Of course, maybe the detective audio fiction urge will prove to be just a winter thing. Fragrant spring mornings and sultry summer evenings may well encourage quite different listening habits. Let’s wait and see, shall we? For now, I am generally pursuing a criminal course each morning and evening, which has led to my introduction to some new crime writers. One of those is the above-mentioned Anthony Horowitz, who has long been a name that I passed while shelving adult fiction A-M. I always meant at some point to give his adult fiction a go but I never got around to him.
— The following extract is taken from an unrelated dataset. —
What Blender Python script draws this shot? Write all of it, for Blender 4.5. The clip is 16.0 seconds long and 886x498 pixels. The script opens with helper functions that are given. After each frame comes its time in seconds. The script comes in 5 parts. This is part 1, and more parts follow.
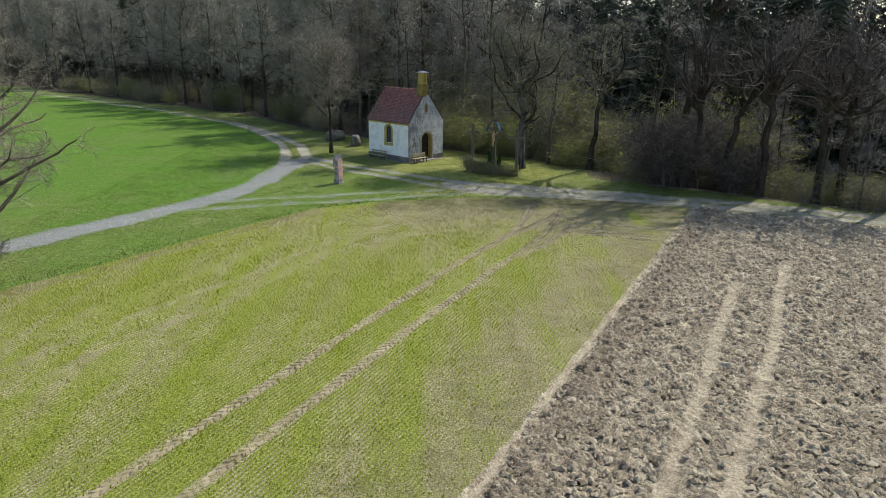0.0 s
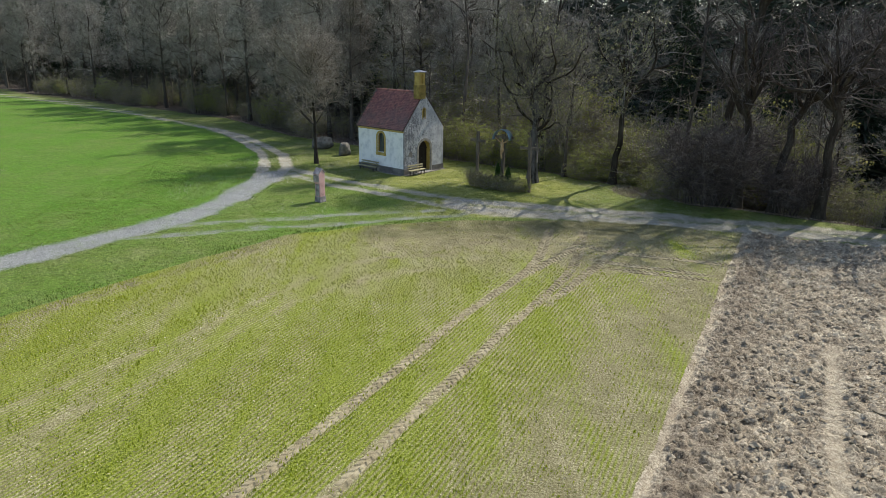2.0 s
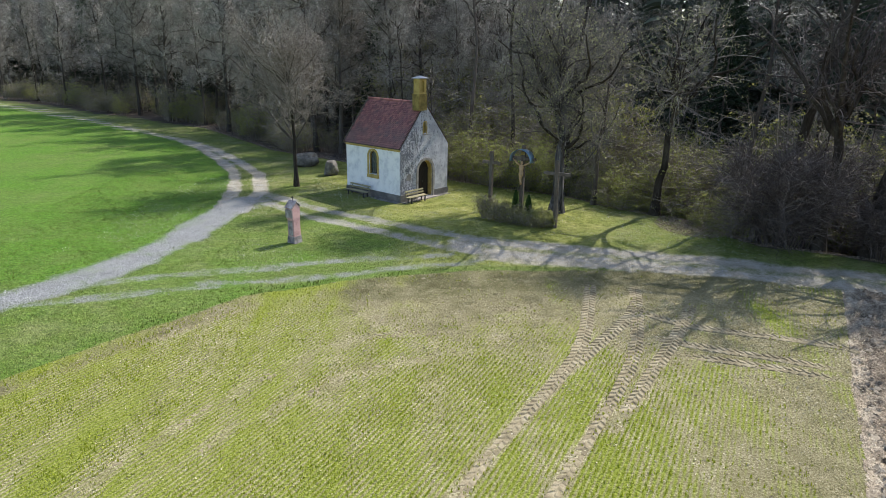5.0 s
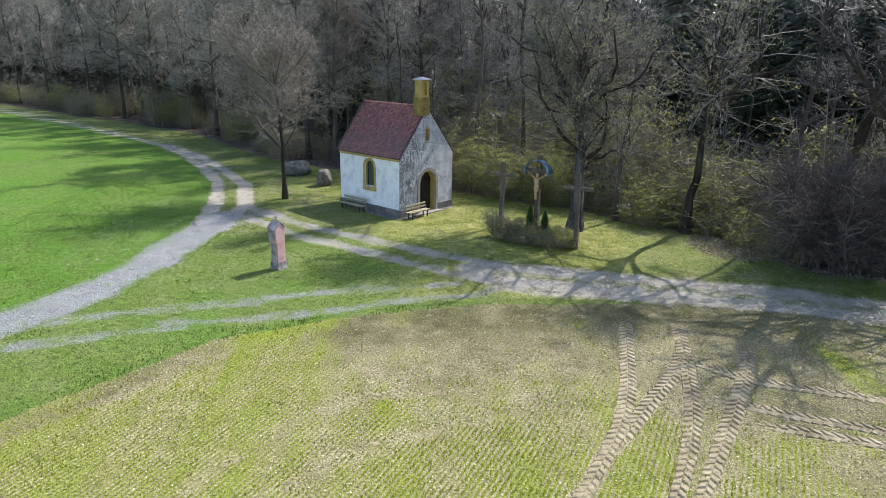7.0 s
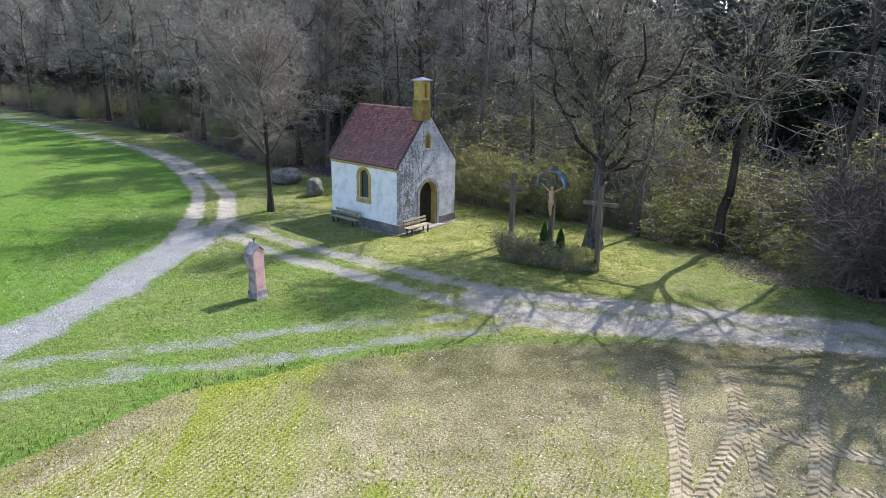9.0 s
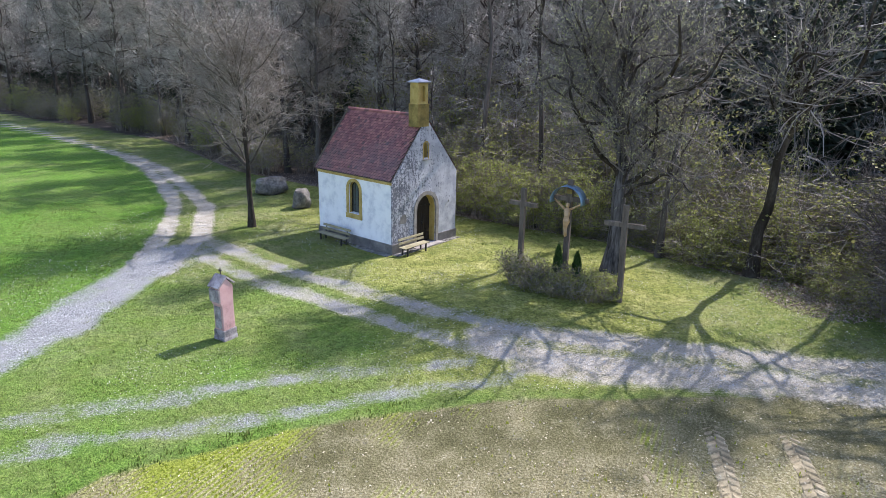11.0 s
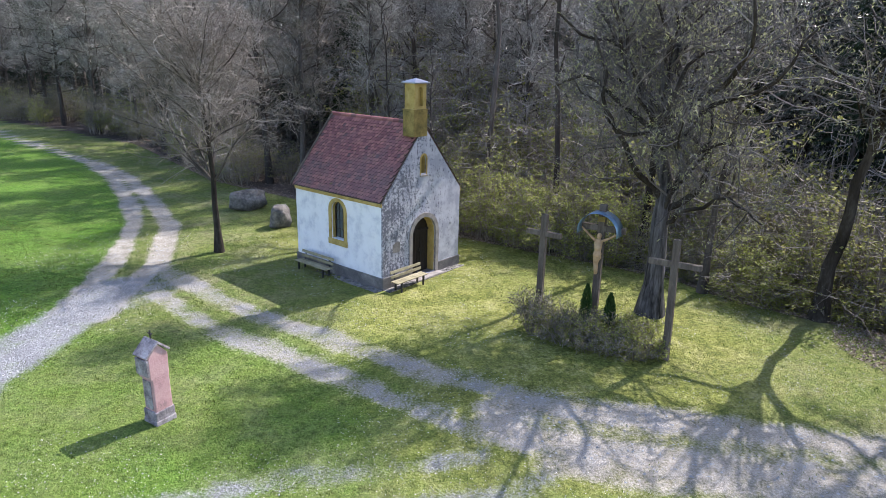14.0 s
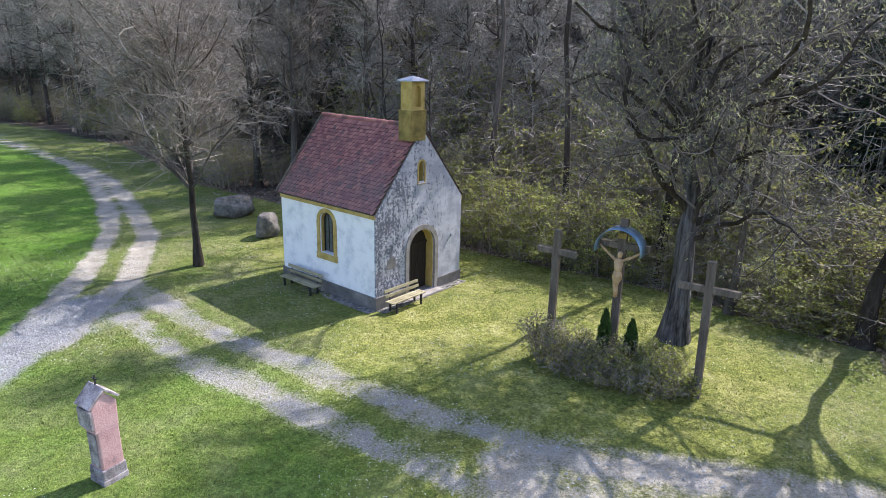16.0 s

I’m not that sure that he’d appreciate that my impetus for doing so was that I needed something lively to distract me from interminable road works.

I have also discovered Christopher Fowler’s detectives Arthur Bryant and John May from The Peculiar Crimes Unit in the adventure, The Burning Man (read by Tim Goodman). Not for the first time in lighting on a new discovery, I have begun well into the series so at some point I need to back track to the earlier books. I really enjoyed this story, both the main characters being agreeably quirky in the chalk and cheese vein. The wealth of historical detail about London’s layers of history is woven into the detective action in a way that brings London vividly to life, as Bryant is a veritable fount of information about the city he loves. I will certainly read more of this series (not necessarily in order of course!)

Now all I need is a steady supply of AAA batteries to fuel my travelling crime fest. And maybe I should treat myself to some decent headphones. Does anyone else relish a good audio book on the bus?